Три основных раздела «Введения», написанные совместно двумя редакторами книги, дают полезную справочную информацию по теме. В первом исследуется исторический контекст, иллюстрирующий то, как в течение XVIII и XIX веков российская интеллигенция постепенно разделилась на тех, кто искал решение проблем России в принятии западных идей и атеизме, и тех, кто, хотя и находился под влиянием европейского романтизма, отождествлял себя с вероисповеданием своего народа и местными традициями — этот раскол, отраженный в текстах Достоевского, очевиден и сегодня [Pattison, Tohmpson 2001: 4]. На самом деле Достоевский не только изобразил этот раскол; что гораздо важнее, он испытал всю его силу в своей интеллектуальной и эмоциональной жизни, и к этому мы будем часто возвращаться.

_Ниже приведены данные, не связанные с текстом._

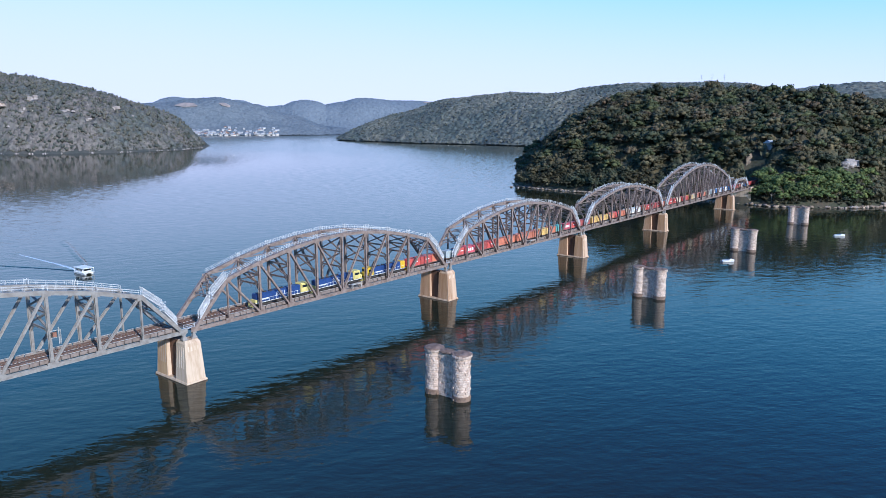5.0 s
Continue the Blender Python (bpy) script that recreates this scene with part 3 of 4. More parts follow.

Во втором разделе рассматриваются критика Достоевского со времен его жизни до наших дней, с особым упором на религиозные вопросы. В то время как антирелигиозные (марксистско-ленинские) отзывы сейчас представляют в первую очередь исторический интерес, критики, благосклонно относящиеся к религиозному аспекту его произведений, варьируются от тех, кто видел в нем великого проповедника и пророка нашего времени, до тех, кто видит в нем еретика; от тех, кто подчеркивает его приверженность русскому православию, до тех, кто видит в нем значительное влияние протестантизма. Одни ищут в его творчестве духовного озарения или используют его в своих собственных религиозных (а иногда и русских националистических) целях, а другие «скрупулезно раскрывают, анализируют и интерпретируют христианские основы искусства Достоевского» [Pattison, Tohmpson 2001: 11].
В третьем разделе обсуждается позиция Достоевского в дискуссиях о религиозном кризисе Запада. Судя по всему, здесь его влияние было еще более разнообразным и варьировалось, как напоминают нам редакторы, от тех, кто видит в его текстах слабо завуалированный атеизм, до тех, кто считает его одним из великих пророков христианской веры для постницшеанского мира — это последнее мнение часто связывают с его тягой к экзистенциализму. Что касается православных, Бердяев основывал свою философию религии с упором на свободу человеческого духа на оригинальном прочтении поэмы Ивана Карамазова о Великом инквизиторе. Существуют и важные католические и протестантские исследования работ Достоевского. Наиболее популярным католическим толкованием (хотя и не упомянутым редакторами) является толкование Романо Гуардини [Guardini 1933, 1963]. Среди протестантских богословов, признавших религиозное значение Достоевского, можно назвать масштабную фигуру Карла Барта [Barth 1933] и его друга и коллеги Эдварда Турнисена [Tuh rneysen 1921], чья книга является образцовым взглядом на Достоевского как на пророка религиозного ужаса перед жизнью без Бога. Среди недавних интерпретаций, перечисленных редакторами, — оценка Достоевского как пророка христианской веры, имевшего представление о современном атеизме «и жившего, чтобы рассказывать истории» Анри де Любака [Pattison, Tohmpson 2001: 16], а также как причины возникновения теологии смерти Бога Уильяма Гамильтона; Рене Жирар в долгу перед Достоевским, давшим основу его теории о роли насилия в происхождении религии и культуры. Также интересен «полифонический» подход А. Б. Гибсона [Gibson 1973] и освежающе бесстрастный труд Стюарта Сазерленда [Sutherland 1977], шотландского философа религии, пропитанный традициями англосаксонской философии.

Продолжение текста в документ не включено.